WRITTEN TASK: Copy each line holding the string "None".

DATASET EXTRACT:
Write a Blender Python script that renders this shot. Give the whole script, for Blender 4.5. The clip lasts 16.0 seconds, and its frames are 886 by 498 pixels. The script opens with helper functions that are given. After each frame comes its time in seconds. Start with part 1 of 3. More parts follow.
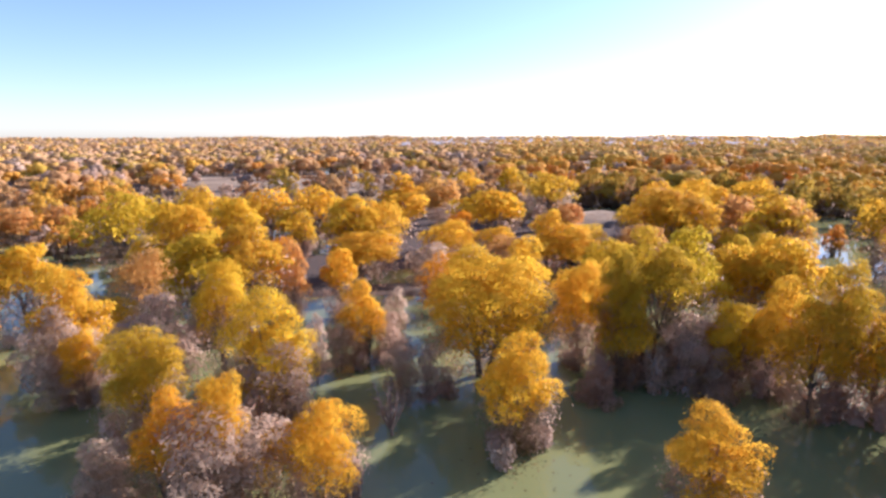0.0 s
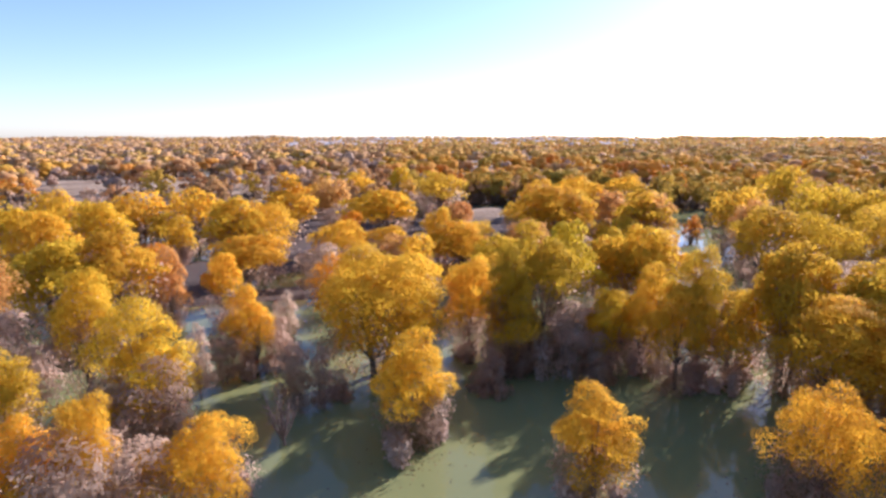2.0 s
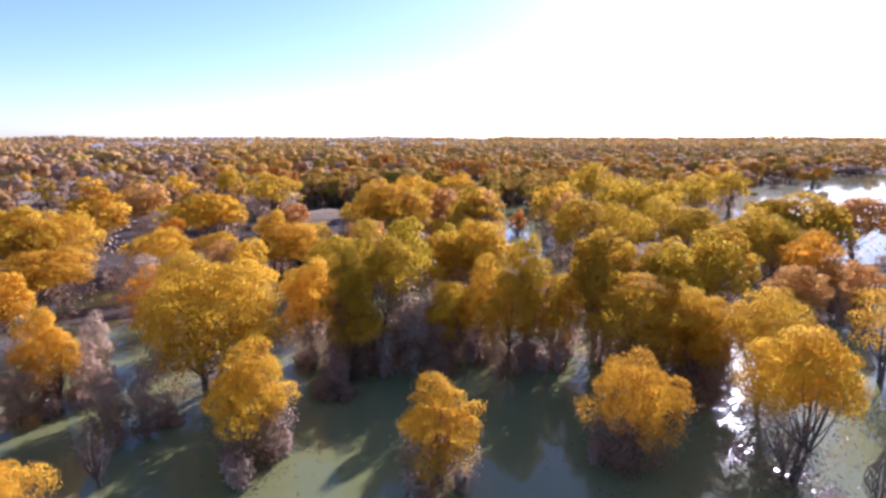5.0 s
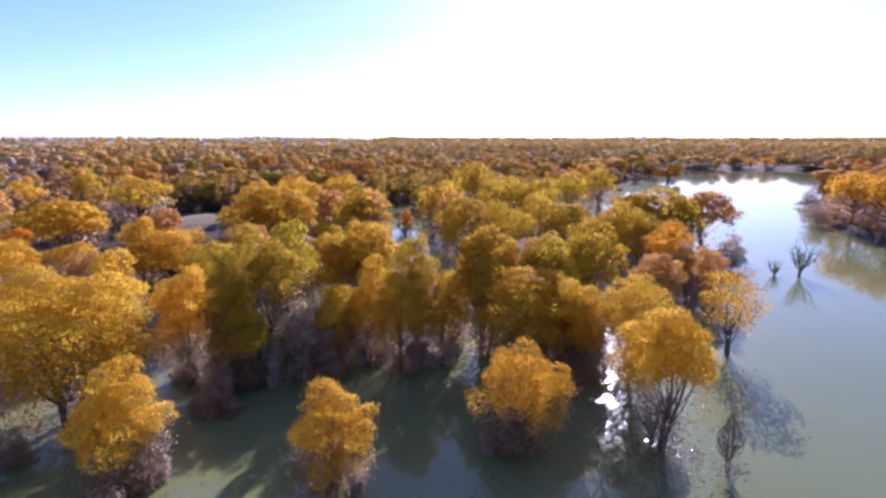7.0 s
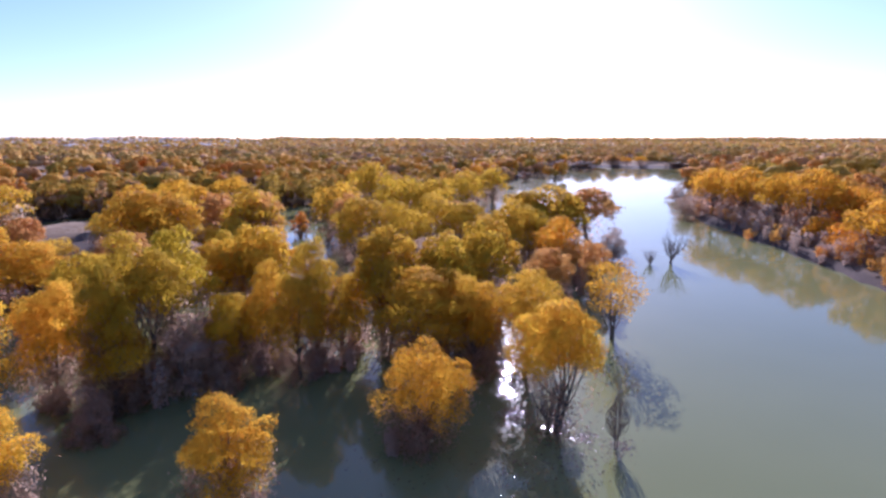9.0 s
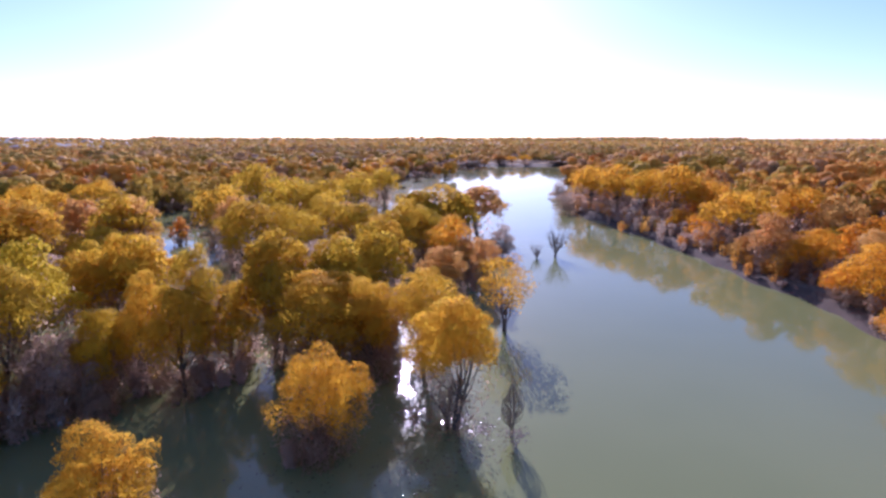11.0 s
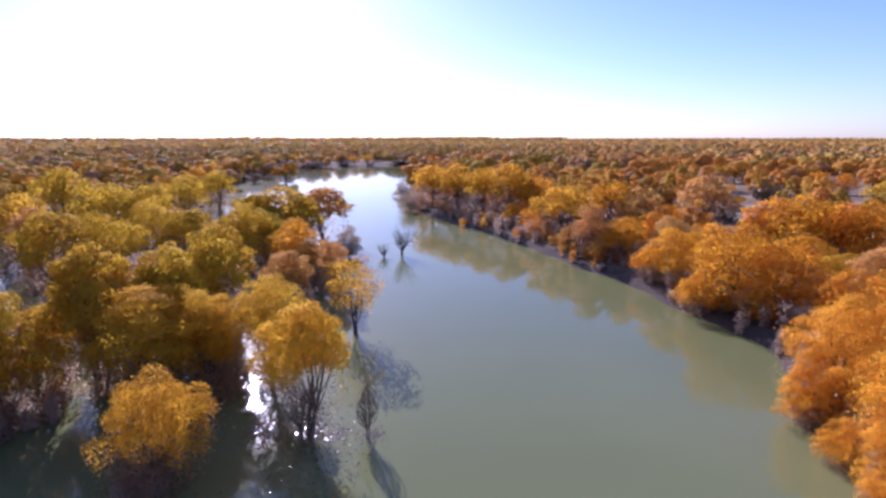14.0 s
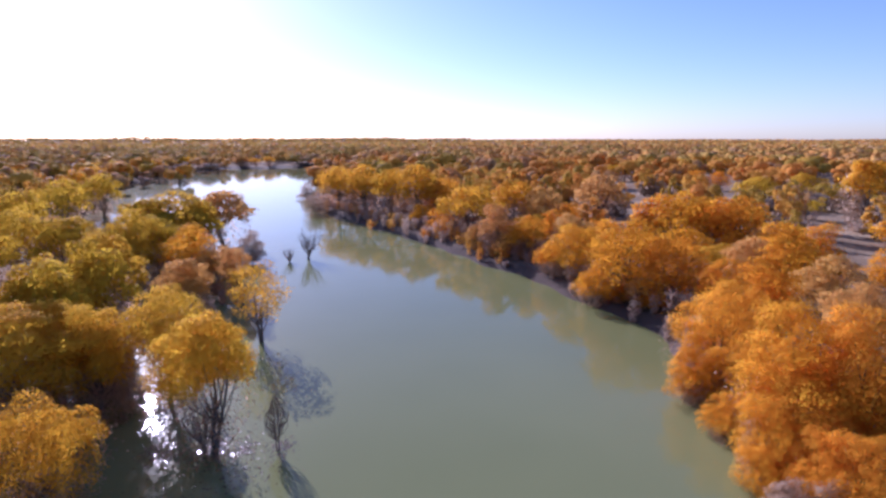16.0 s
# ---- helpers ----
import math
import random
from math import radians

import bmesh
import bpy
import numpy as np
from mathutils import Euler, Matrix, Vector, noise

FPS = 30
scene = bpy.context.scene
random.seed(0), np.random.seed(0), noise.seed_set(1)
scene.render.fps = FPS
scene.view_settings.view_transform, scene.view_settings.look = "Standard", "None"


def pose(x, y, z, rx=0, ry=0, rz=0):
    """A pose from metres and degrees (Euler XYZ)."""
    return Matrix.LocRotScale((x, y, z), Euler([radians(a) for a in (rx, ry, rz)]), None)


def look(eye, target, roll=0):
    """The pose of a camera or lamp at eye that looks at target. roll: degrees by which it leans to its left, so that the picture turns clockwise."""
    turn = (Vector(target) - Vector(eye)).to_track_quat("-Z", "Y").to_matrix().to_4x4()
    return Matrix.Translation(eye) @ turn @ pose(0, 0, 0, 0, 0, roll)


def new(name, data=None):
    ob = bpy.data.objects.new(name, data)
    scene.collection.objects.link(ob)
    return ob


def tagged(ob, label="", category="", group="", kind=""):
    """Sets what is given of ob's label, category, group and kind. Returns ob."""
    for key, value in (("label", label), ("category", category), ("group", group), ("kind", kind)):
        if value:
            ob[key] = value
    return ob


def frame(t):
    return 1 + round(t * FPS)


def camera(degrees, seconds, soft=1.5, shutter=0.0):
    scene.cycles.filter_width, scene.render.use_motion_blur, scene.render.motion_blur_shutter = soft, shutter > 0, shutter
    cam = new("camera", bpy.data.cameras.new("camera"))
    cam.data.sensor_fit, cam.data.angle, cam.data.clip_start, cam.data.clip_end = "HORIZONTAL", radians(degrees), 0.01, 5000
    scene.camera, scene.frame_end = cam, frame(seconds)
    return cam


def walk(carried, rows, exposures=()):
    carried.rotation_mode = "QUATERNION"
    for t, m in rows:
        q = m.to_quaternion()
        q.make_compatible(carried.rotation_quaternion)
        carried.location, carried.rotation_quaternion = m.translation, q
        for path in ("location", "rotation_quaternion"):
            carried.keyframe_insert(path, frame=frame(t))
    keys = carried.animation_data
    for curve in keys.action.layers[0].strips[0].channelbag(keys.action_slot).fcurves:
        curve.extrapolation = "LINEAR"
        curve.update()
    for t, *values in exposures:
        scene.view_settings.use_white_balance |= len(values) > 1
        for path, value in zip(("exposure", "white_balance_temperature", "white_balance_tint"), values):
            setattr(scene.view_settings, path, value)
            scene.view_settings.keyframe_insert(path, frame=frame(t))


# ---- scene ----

CORRECT RESPONSE:
scene.view_settings.view_transform, scene.view_settings.look = "Standard", "None"
    return Matrix.LocRotScale((x, y, z), Euler([radians(a) for a in (rx, ry, rz)]), None)
def new(name, data=None):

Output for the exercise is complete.